As for your question, "what does it mean to keep kosher?" I think keeping kosher has many meanings to many different people. The idea of eating certain things and not eating other things comes from the Torah, where it says that you shouldn't cook a kid in its mother's milk. I know that there are a lot of laws, or Halakhah, that further define what it means to keep kosher. A lot of rabbis say that this means many different things, such as specifying how you kill an animal, separating when you eat milk and meat, keeping a separate set of dishes, etc. That's why there are different kosher symbols on food. I really wanted to keep kosher as my New Year's resolution, and as part of my Jewish growth, how I identify myself as a Jewish person, and how I connect to my ancestors. Do you remember the reform rabbi who came into our school? She said that keeping kosher to her meant supporting organic, cage-free meat. She thought that this big idea of having respect for animals was important, and she believes this means treating them well while alive, rather than focusing on how it is killed. I respect her for thinking about how she wants to have respect for animals, and for thinking about the food going into her body, even if her version of kosher might not fall under the Halakhic definition. My version of kosher might not either, although not eating meat makes it easier. Still, I respect someone who keeps a different standard of kosher, and at the same time, I wouldn't expect them to abide by my level of kosher.
EMILY: Do you think all Jews should keep kosher?

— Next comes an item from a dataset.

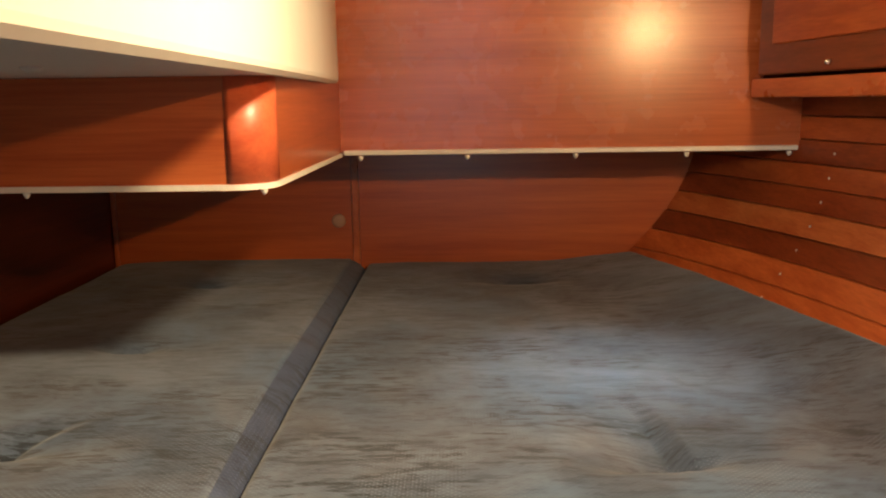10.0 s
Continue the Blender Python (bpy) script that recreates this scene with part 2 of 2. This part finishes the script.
def dome(radius, height, seg=10, rings=3):
    """A round head that stands out along +z from z = 0."""
    bm = bmesh.new()
    prof = [(radius * math.cos(a), height * math.sin(a)) for a in [0.5 * math.pi * i / rings for i in range(rings)]]
    loops = [[bm.verts.new((r * math.cos(2 * math.pi * k / seg), r * math.sin(2 * math.pi * k / seg), h)) for k in range(seg)] for r, h in prof]
    top = bm.verts.new((0, 0, height))
    for a, b in zip(loops, loops[1:]):
        for k in range(seg):
            bm.faces.new((a[k], a[(k + 1) % seg], b[(k + 1) % seg], b[k]))
    for k in range(seg):
        bm.faces.new((loops[-1][k], loops[-1][(k + 1) % seg], top))
    bm.faces.new(loops[0][::-1])
    return bm


def shared(name, bm, mat):
    me = bpy.data.meshes.new(name)
    for f in bm.faces:
        f.smooth = True
    bm.to_mesh(me)
    bm.free()
    me.materials.append(mat)
    return me


def offset_path(pts, d):
    """A plan line moved sideways by d (to the right of its direction)."""
    out = []
    for i, p in enumerate(pts):
        a, b = Vector(pts[max(i - 1, 0)]), Vector(pts[min(i + 1, len(pts) - 1)])
        t = (b - a).normalized()
        out.append((p[0] + t.y * d, p[1] - t.x * d))
    return out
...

ME: Part of why I like keeping kosher, and why it's special to me, is because it's something that Jews around the world do. It makes me feel like we have shared goals and shared traditions. I don't think that all Jews need to keep kosher, but I hope that all Jews respect and understand why someone else would choose to do so. I think Jews who are interested in what it means to keep kosher should explore it: why we keep kosher, what the big ideas behind it are, what it takes to keep kosher, and the different ways different Jews keep kosher. If you are asking if you should keep kosher, I would tell you to learn about it, talk to people--both people who keep kosher and people who don't--and really think about if it is something you want to do. There are also other things to consider: does your family keep kosher? Does your community keep kosher? I know a woman who did not keep kosher in her home, but then she had a new roommate who wanted to keep kosher, so together, they koshered the kitchen, got new plates, and now the entire kitchen only has kosher food. It might not always be as simple as your personal decision to keep kosher, but this is a great example of how the Jewish community might approach keeping kosher: honoring it as an important Jewish tradition, keeping an open mind to its interpretations and how people carry it out, and be both accommodating to Members of the Tribe who choose to keep kosher, and non-judgmental to those who choose not to.